Friday, August 12, 2011

The Tale of the Greenbrier Ghost

In the state of West Virginia there is a historical marker that reads:

“Interred in nearby cemetery is Zona Heaster Shue. Her death in 1897 was presumed natural until her spirit appeared to her mother to describe how she was killed by her husband Edward. Autopsy on the exhumed body verified the apparition’s account. Edward, found guilty of murder, was sentenced to the state prison. Only known case in which testimony from a ghost helped convict a murderer.”

As the marker above mentions the Greenbrier Ghost helped solve a West Virginia murder, in fact, it was this very murder that created the ghost.

This tale starts in October of 1896 when Elva “Zona” Heaster ignoring strenuous objections from her mother, Mary Jane Heaster, married Erasmus Stribbling Trout Shue. Erasmus, sometimes called Edward, was a newcomer to Greenbrier who stated he was trying to get a fresh start as a blacksmith. Zona, who had a child out of wedlock in 1895 and worked in a shop in Greenbrier, jumped at this second chance.

Zona
The two appeared to be happy but in January of 1897 an eleven-year old African American boy, Andy Jones, discovered Zona’s body lying on the floor. He had been sent to the home by Edward to ask Zona if she needed anything from the store. The young boy upon discovering her body ran home to tell his mother.

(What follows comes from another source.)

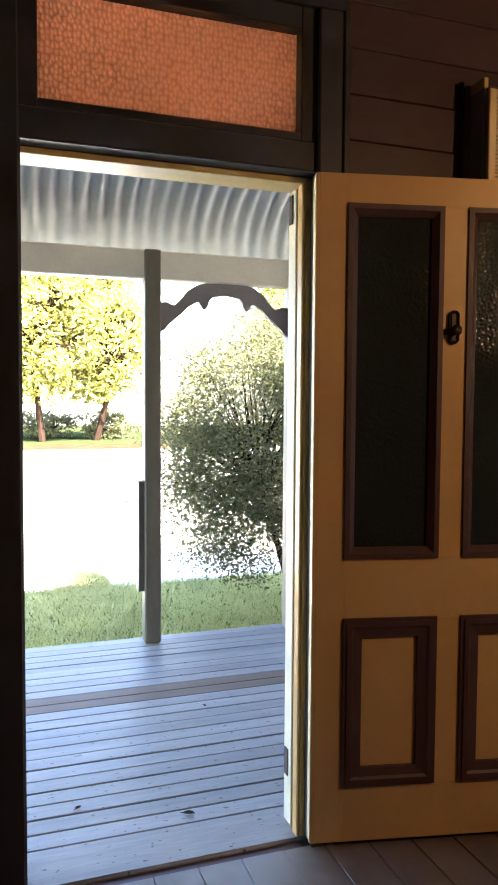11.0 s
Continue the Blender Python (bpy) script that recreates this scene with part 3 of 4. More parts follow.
def french_leaf(name, hinge, free, side):
    """A narrow French leaf; local y runs from the hinge, local x is the face that shows when it stands open."""
    dx, dy = free[0] - hinge[0], free[1] - hinge[1]
    W, H, D, Z = math.hypot(dx, dy), 2.045, 0.038, 0.05
    t = thing(name, "open narrow mustard-yellow French door leaf with dark panels" if side > 0 else "open narrow French door leaf standing edge-on, dark painted", "door",
              pose(hinge[0], hinge[1], Z, 0, 0, -math.degrees(math.atan2(dx, dy))), kind="structure")
    paint = M_YELLOW if side > 0 else M_TRIM
    s = side
    a, b = 0.108, W - 0.085
    for nm, q in (("stile", (0, a, 0, H)), ("stile", (b, W, 0, H)), ("rail", (a, b, 0, 0.15)), ("rail", (a, b, 0.62, 0.79)), ("rail", (a, b, 1.375, 1.4)), ("rail", (a, b, 1.955, H))):
        part(nm, box(-s * D, 0, q[0], q[1], q[2], q[3], 0.0006), paint, t)
    for c, d in ((0.79, 1.375), (1.4, 1.955)):
        p = part("pane", box(-s * 0.022, -s * 0.018, a, b, c, d), M_SCREEN if s > 0 else M_CLEAR, t, "dark blanked pane" if s > 0 else "clear glass pane")
        p.visible_shadow = s > 0
    part("moulding", ring(a - 0.004, b + 0.004, 0.146, 0.624, 0.04, -D if s > 0 else -0.0, 0.008 if s > 0 else D, 0.014), M_MAROON, t, "maroon panel moulding")
    part("panel", box(-s * 0.03, -s * 0.008, a + 0.02, b - 0.02, 0.17, 0.6), paint, t)
    part("edge", box(-s * D + s * 0.002, -s * 0.001, -0.003, 0, 0.003, H - 0.003), M_CREAMEDGE, t, "pale painted edge")
    part("edge", box(-s * D + s * 0.002, -s * 0.001, W, W + 0.003, 0.003, H - 0.003), M_CREAMEDGE if s > 0 else M_OAK, t, "brown worn edge")
    for zz in (0.22, 1.05, 1.78):
        part("hinge", cyl((0.004 * s, -0.008, zz), (0.004 * s, -0.008, zz + 0.09), 0.007), M_STEEL, t, "steel butt hinge", True)
    return t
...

It took the local doctor over an hour to reach the Shue home. When the doctor arrived he found that Edward, apparently grief-stricken had carried Zona upstairs. In fact, Edward had already dressed her in her Sunday best—a dress that had a high stiff collar tied with a large bow. This was unusual for the time because women normally performed this task. Edward had covered her face with a veil and clung to his dead wife’s upper body sobbing. The doctor impressed by Edwards’ grief examined the body very briefly and then pronounced Zona’s death to be related it to a female problem that he had been treating her for in recent weeks.

At Zona’s wake the townsfolk noted that Edward was acting oddly. He seemed nearly frantic in his efforts to keep his wife’s body comfortable—wedging an extra pillow, and a rolled up sheet near her head in the coffin. He did not allow people to move too close to her body. When her coffin was moved several people noted her head appeared to flop from side to side. At one point, after Zona was buried her mother tried to return the sheet that she had removed from the coffin to Edward but he would not accept it. When she took it home she noticed a strange smell so she washed it, oddly the water turned a rusty red in color and the sheet formed a stain that would not come out. Mary Jane, who disliked Edward intensely, took this as a sign that her daughter had met with foul play. She prayed for four weeks that her daughter would give her a sign.

Zona did exactly this when she returned to haunt her mother’s dreams for four nights in a row. She described the cruel abuse she had endured as Edwards’s wife. She told her mother how one night when Edward had come home he went into a rage when he mistakenly thought dinner was not ready—he then broke her neck. In Mary Jane’s dream her daughter turned her head all the way around to prove this to her mother.

Mary Jane
Mary Jane fearful her daughter’s soul could not rest in peace approached the local prosecuting attorney, John Alfred Preston, and described to him what her daughter’s ghost had told her. This information plus the stories circulating about Edward’s odd behavior, before, during, and after the funeral convinced Preston to check into the matter further.

Zona’s body was exhumed in February of 1897 and an autopsy was performed. Edward by law was required to attend—he objected strenuously. It was found Zona’s windpipe was crushed and her neck was broken. The cause of death was deemed strangulation. Edward muttered he had not done it. Preston then checked into Edward’s life before he moved to Greenbrier, he found that Edward had abused his first wife who then divorced him. His second wife had died under mysterious circumstances.

At this point Edward was arrested. Delusional he appeared confused when he was charged with murder. He suggested at one point that they should suspect the young boy, Andy Jones, who had discovered his wife’s body. Once in jail his spirits lifted for he bragged that Zona had been his third wife and he intended to have at least four more wives before he died.

Edward was convicted of the murder and nearly lynched by a local crowd in July of 1897 before he was moved to the state penitentiary where he died three years later. Mary Jane’s testimony about her daughter’s appearance was not solicited by Preston in court but when the defense cross-examined her Edward’s lawyer brought up her daughter’s ghostly visits hoping to discredit her—instead this strategy backfired when Mary Jane stuck to her story—so the jurors were sent to deliberate with a favorable impression of her ghost’s tale.

Mary Jane won twice. She got her wish because Zona’s spirit apparently satisfied never appeared again. She also proved that her daughter’s ghost had visited her—the jury believed her testimony. She lived until 1916 never recanting the story of her daughter’s ghostly visits. The Greenbrier case in the late 1800’s is the only one recorded where the alleged “testimony of a ghost” was accepted as evidence in a murder trail.

Shue House
The house where Zona was murdered still stands and is a private residence today.